HC Deb 27 November 1991 vol 199 cc903-5
9. Mr. Squire

To ask the Secretary of State for Trade and Industry what recent representations he has received from business men about the need for the United Kingdom to remain a receptive and attractive base for inward investment.

Mr. Redwood

The CBI has recently pointed out how important inward investment is to this country, and pointed to the success of this Government in attracting it—a success not assisted by some in the Labour movement, who call it "alien". I hope that Opposition Members will dissociate themselves from that comment, because Japanese and American investment is more than welcome here.

Mr. Squire

Does my hon. Friend agree that a co-ordinated tax policy across the Community—now advocated by the Opposition—would severely damage inward investment, much of which is attracted here by our lower corporation tax and income tax rates? The Labour party advocates that in addition to its well-known policies of intervention, control and regulation.

Mr. Redwood

I agree with my hon. Friend. The tax on businesses is much lighter here than in France, and it is also lower than in Germany. That is a powerful argument for companies that are thinking of locating within the Community to come to Britain. Were we ever to have the misfortune of a Labour Government, which is unlikely in the immediate future, the British public might welcome common taxation systems. Average taxation rates would then be lower than Labour rates, but higher than Conservative rates. We intend to keep a Conservative Government for that and other reasons.

Mr.
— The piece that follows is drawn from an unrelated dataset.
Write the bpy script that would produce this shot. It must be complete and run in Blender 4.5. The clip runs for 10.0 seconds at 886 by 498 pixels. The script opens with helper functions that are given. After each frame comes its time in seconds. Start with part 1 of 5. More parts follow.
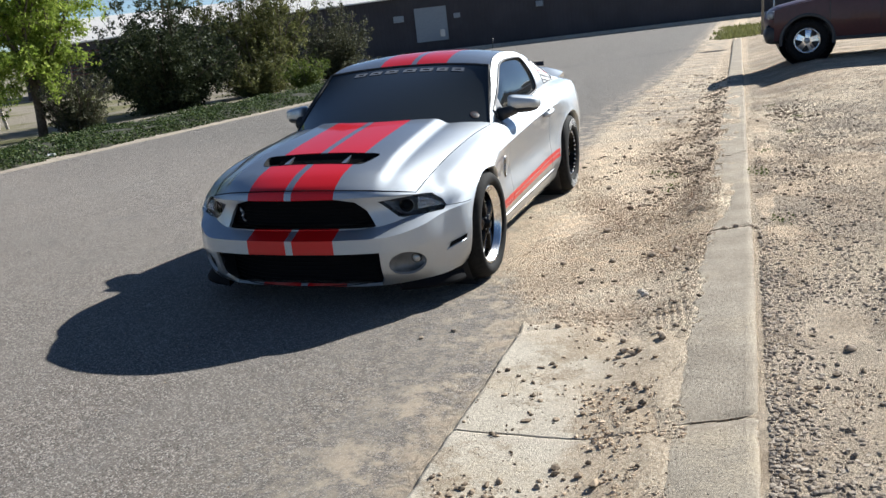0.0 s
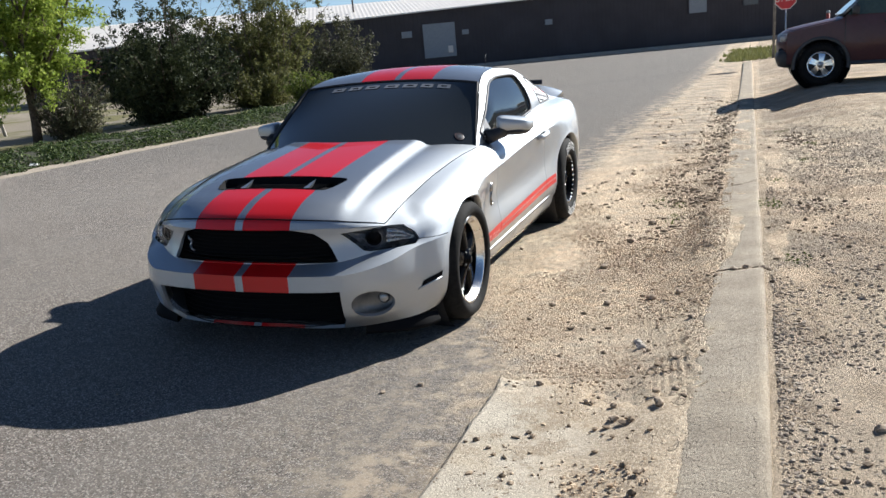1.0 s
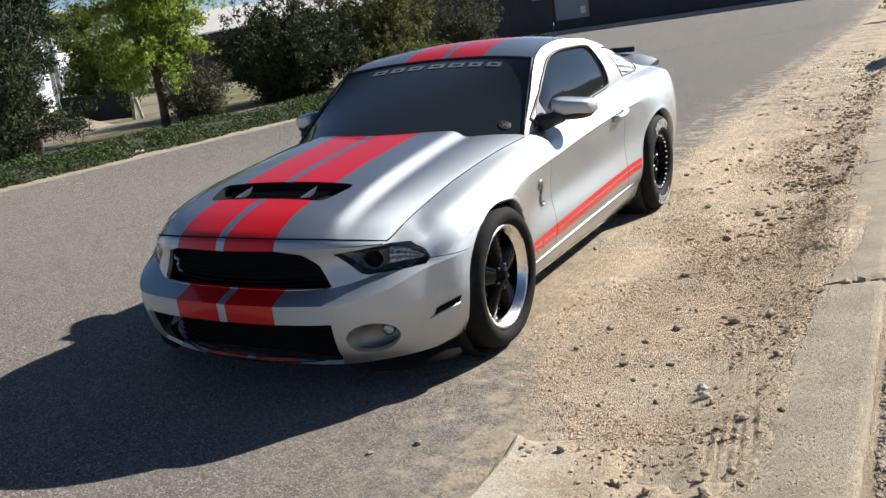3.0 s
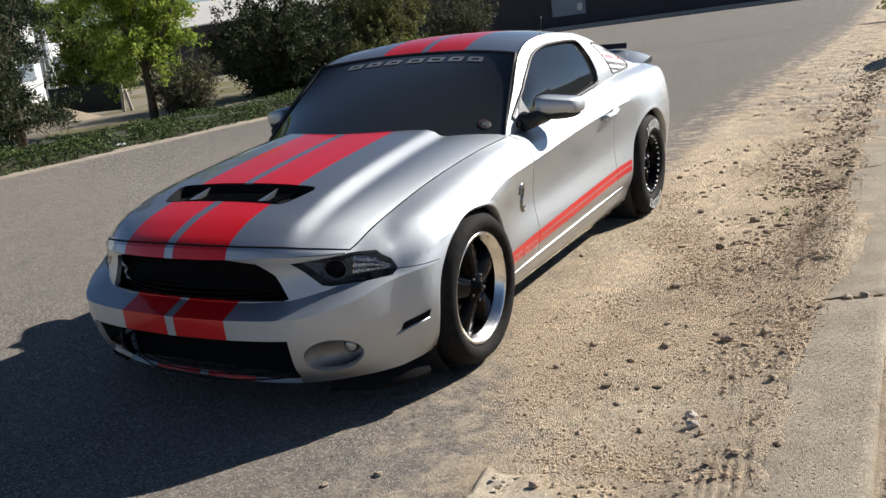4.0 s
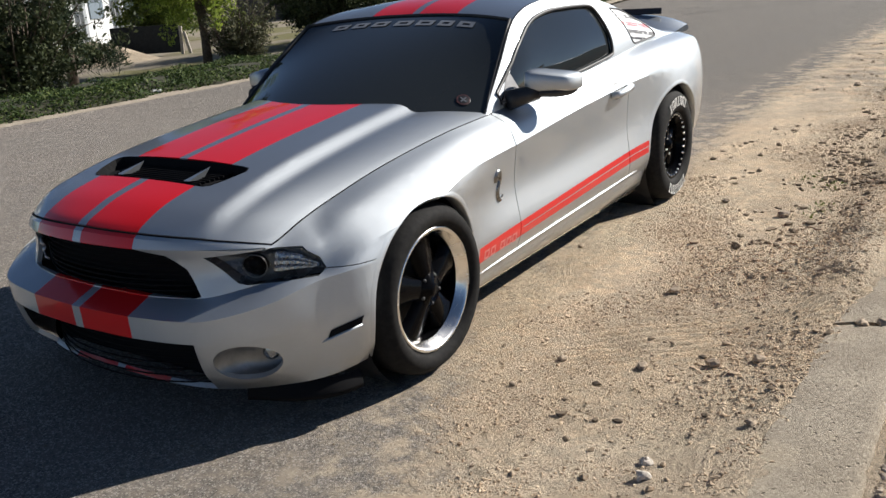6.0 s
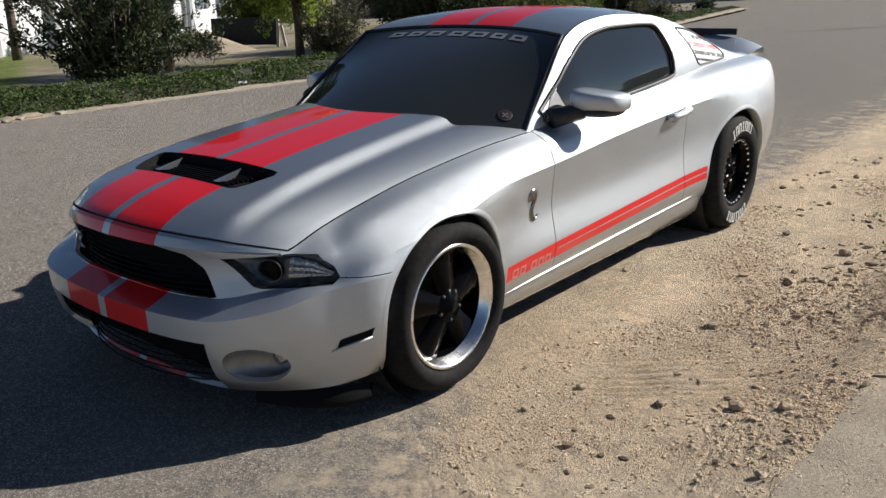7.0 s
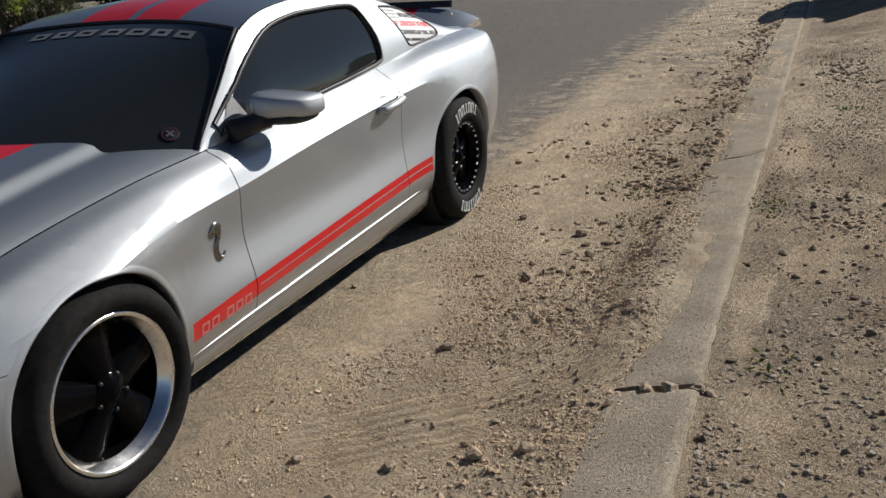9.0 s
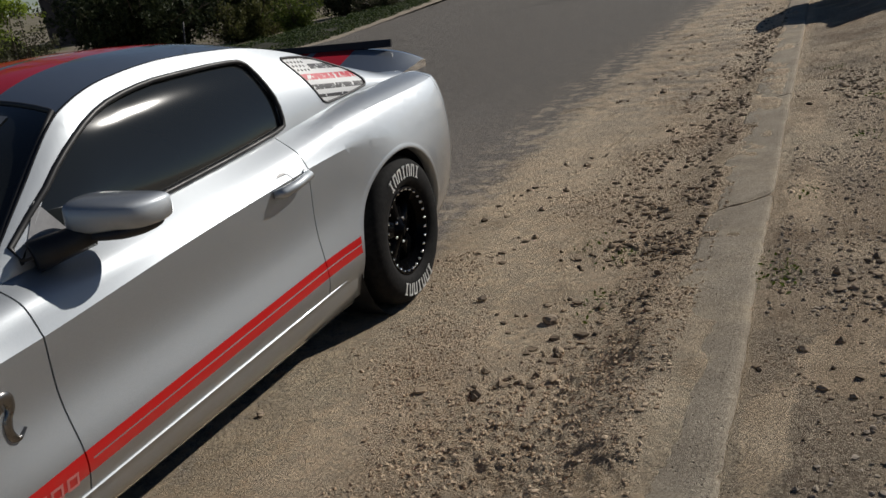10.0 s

Ted Garrett

The Minister made great play of being single-minded. Does he accept that that single-minded attitude about which he is boasting is the curse of British manufacturing industry? How can one expect inward investment when no assistance is given to our existing industries? I am referring to the machine tool industry, which is a key industry now suffering and struggling to keep seventh place in the world. There were further redundancies last week. I warn Ministers that if the machine tool industry goes under, it will act as a deterrent to inward investment because it will show that the Government are not committed to the principle of assistance.

Mr. Redwood

The Government have a clear industrial policy which has been set out by my right hon. Friend the Secretary of State. Low taxation is vital to that policy, as is the assistance given in some assisted areas by my hon. Friend the Minister responsible for regional selective assistance. Also vital is the support that we give to exports and trade abroad when British companies are involved. The hon. Gentleman should do his homework on those points. We have a single-minded policy for British industrial success, but the Opposition have a feebleminded policy which would achieve nothing for British industry.

Mr. Soames

Is my hon. Friend aware that my constituency is extremely attractive geographically for countries making inward investment in Britain and that it has prospered from such inward investment? Does my hon. Friend agree that more than ever it is important that an agreement is reached at Maastricht in which Britain takes a whole-hearted role in the European Community, because otherwise it will cease to be so attractive for inward investment?

Mr. Redwood

We all hope that there will be a good agreement at Maastricht. We want an agreement that promotes business and does not impose burdens or barriers upon the business community. That is what the Government are fighting for, among other things, in those important discussions. The success of our policy is evident in Crawley, which is well served by my hon. Friend. It is also evident in the overall figures, which show that we have attracted almost 40 per cent. of the total American and Japanese investment into the European Community. Those are astonishingly good figures which show the attraction of Britain as a location for investment.